Psychosis is diagnosed based on the person’s symptoms and how long the person has had them. Psychological evaluation and testing can help to pinpoint the exact type of psychosis. A cranial CT scan or cranial MRI may be done to help rule out other causes for the symptoms.
Treatment varies depending on the cause of the psychosis. Psychotherapy, medication, and hospitalisation are all helpful in treating psychosis.
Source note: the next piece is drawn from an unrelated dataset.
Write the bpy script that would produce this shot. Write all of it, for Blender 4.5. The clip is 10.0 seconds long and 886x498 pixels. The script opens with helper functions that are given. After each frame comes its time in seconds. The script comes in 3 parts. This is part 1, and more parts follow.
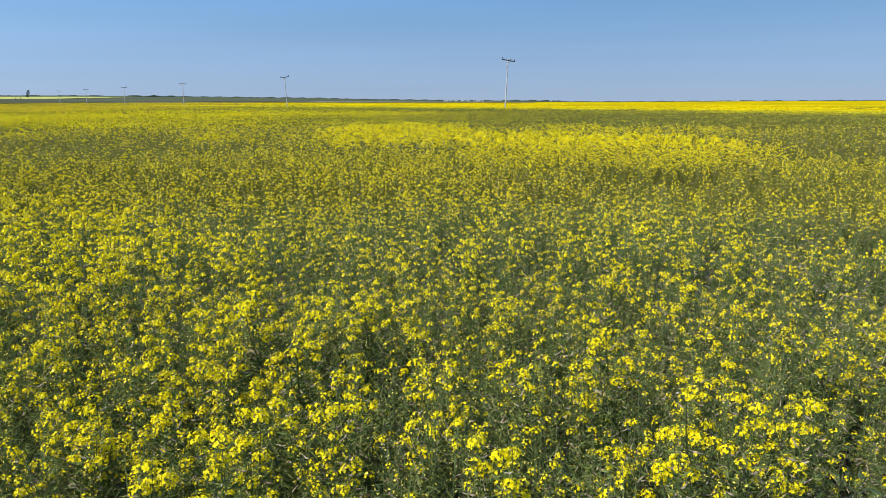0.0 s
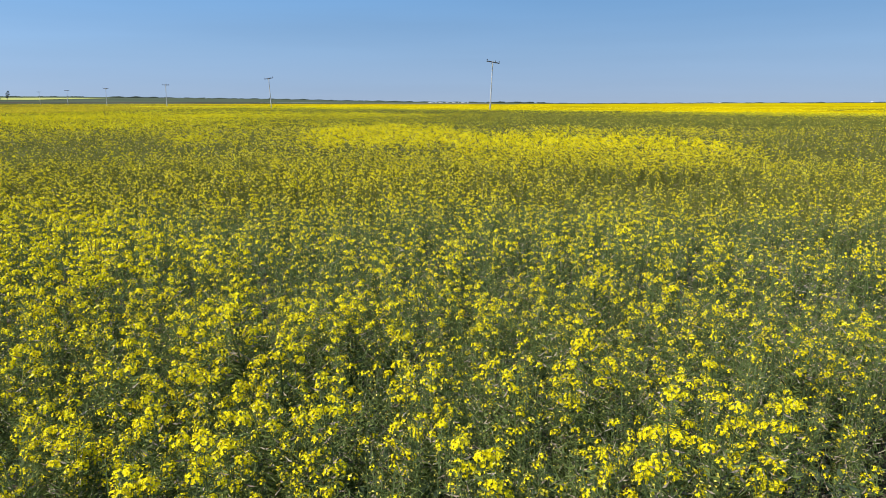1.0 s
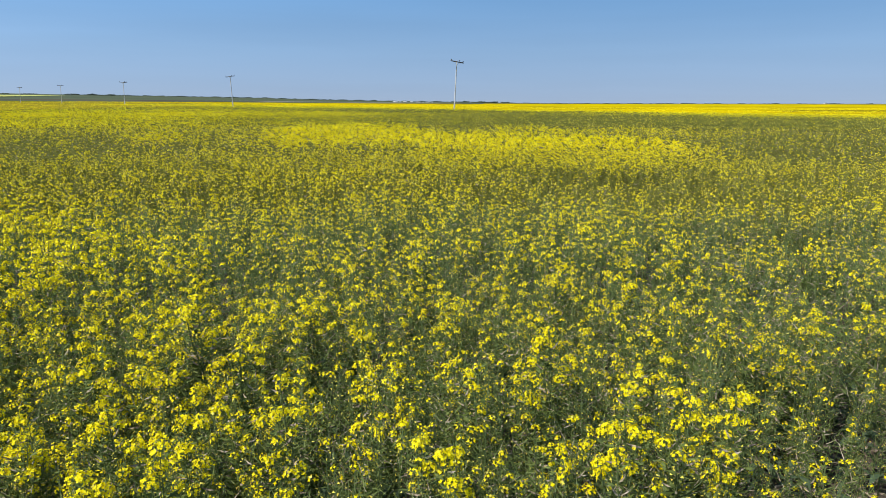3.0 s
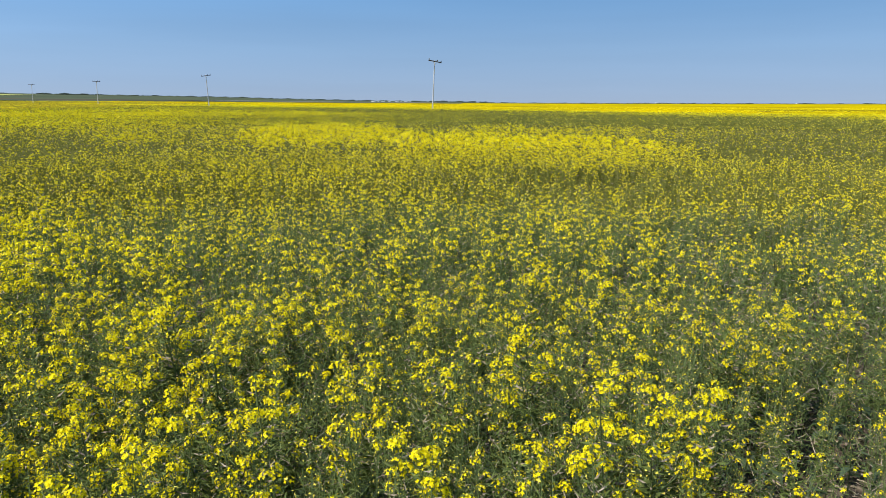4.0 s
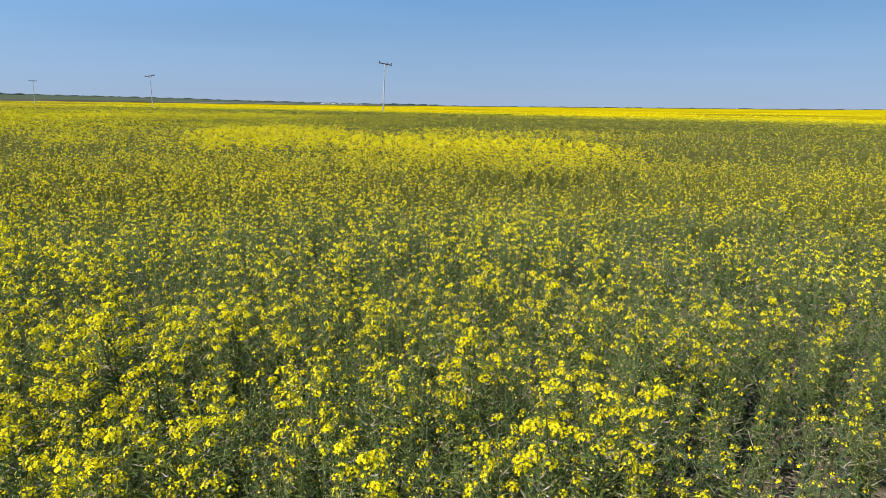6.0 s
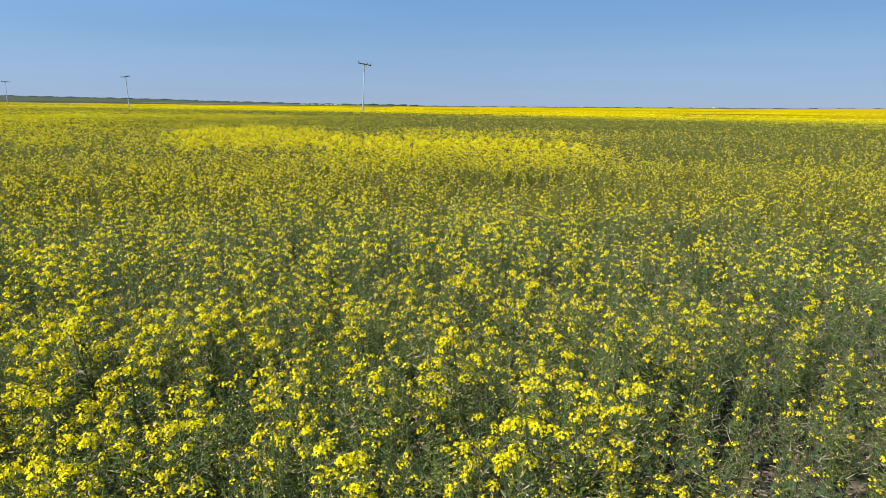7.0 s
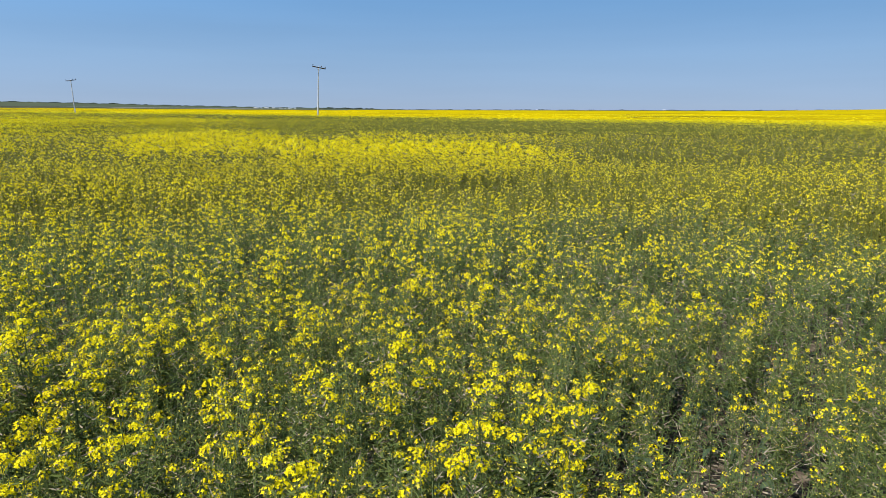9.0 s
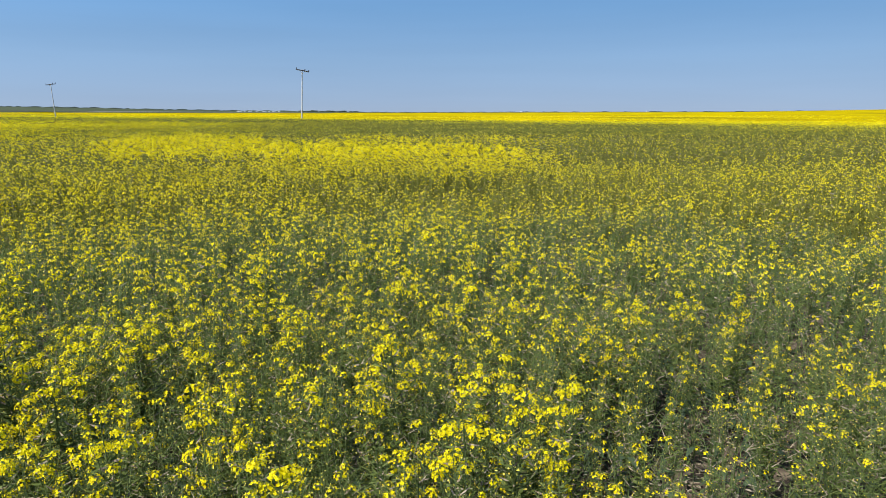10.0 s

During relapses of psychotic symptoms may be severe enough that the person needs to be protected. If suicide or homicide is part of the person’s delusions, the person may need to be hospitalised. Antipsychotic medication such as haloperidol, chlorpromazine and a vast array of newer agents may be helpful. In treatment resistant cases, a drug called Clozapine may be useful. All these drugs have side effects in short term and long term used and a psychiatrist should be consulted to discuss options for treatment at least initially. Side effects are common and if not addressed can often lead to person stops taking the medication, which subsequently lead to relapses in the psychotic symptoms. Treatment of psychosis requires regular review as the symptoms are not always stable and can be very sensitive to changes in the persons life. Careful monitoring of the person is necessary.